→ **TASK TO COMPLETE**
Look through the material below for "with". Copy every line that contains it.

— Start DATASET EXCERPTS —

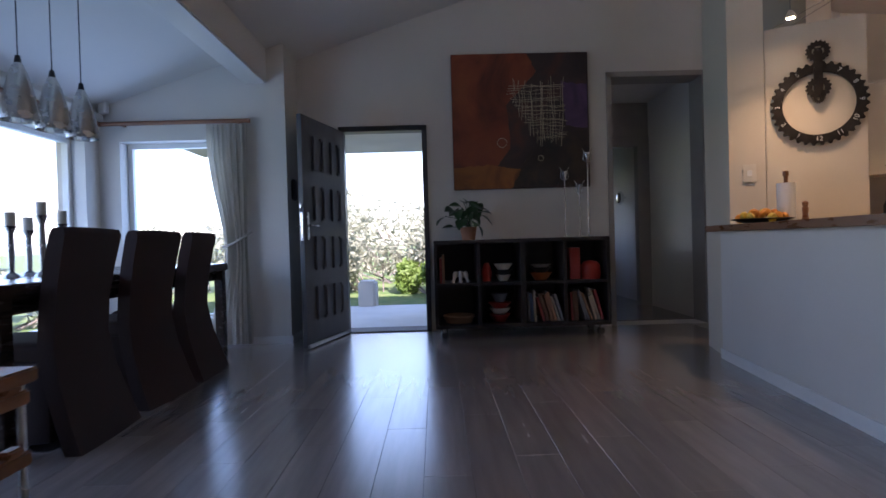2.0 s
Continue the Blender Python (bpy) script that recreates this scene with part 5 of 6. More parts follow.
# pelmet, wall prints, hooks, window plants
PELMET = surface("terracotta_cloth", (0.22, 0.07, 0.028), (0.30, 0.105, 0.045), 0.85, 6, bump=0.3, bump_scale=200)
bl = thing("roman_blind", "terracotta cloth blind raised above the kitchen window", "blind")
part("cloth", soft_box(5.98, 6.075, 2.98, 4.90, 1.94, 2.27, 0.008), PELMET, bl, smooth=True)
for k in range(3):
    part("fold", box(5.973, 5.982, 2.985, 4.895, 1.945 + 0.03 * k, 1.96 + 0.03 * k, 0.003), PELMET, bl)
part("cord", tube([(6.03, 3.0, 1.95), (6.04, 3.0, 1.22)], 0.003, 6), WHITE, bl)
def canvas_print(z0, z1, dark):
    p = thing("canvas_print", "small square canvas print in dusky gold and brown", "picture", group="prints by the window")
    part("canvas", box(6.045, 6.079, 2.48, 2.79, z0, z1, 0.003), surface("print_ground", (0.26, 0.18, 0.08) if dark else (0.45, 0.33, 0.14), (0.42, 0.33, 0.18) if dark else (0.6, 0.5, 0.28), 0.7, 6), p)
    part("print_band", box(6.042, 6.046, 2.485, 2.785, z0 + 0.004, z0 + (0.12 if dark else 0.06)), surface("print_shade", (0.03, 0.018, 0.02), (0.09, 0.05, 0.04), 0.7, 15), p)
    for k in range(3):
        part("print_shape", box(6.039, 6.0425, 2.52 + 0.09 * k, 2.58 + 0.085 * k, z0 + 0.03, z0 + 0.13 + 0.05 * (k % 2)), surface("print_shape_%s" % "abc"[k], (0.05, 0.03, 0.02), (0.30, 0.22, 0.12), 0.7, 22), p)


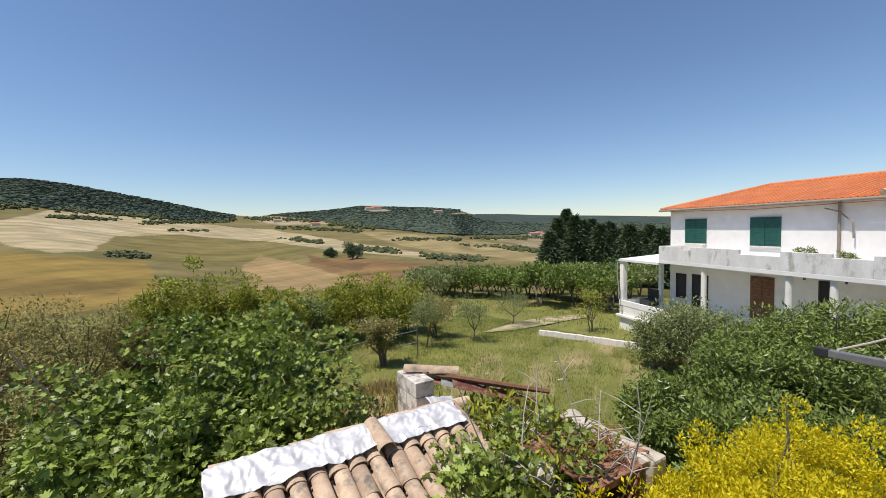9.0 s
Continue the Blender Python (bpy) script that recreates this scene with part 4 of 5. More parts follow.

— End DATASET EXCERPTS —

→ **PROBLEM SOLUTION**
Continue the Blender Python (bpy) script that recreates this scene with part 5 of 6. More parts follow.
Continue the Blender Python (bpy) script that recreates this scene with part 4 of 5. More parts follow.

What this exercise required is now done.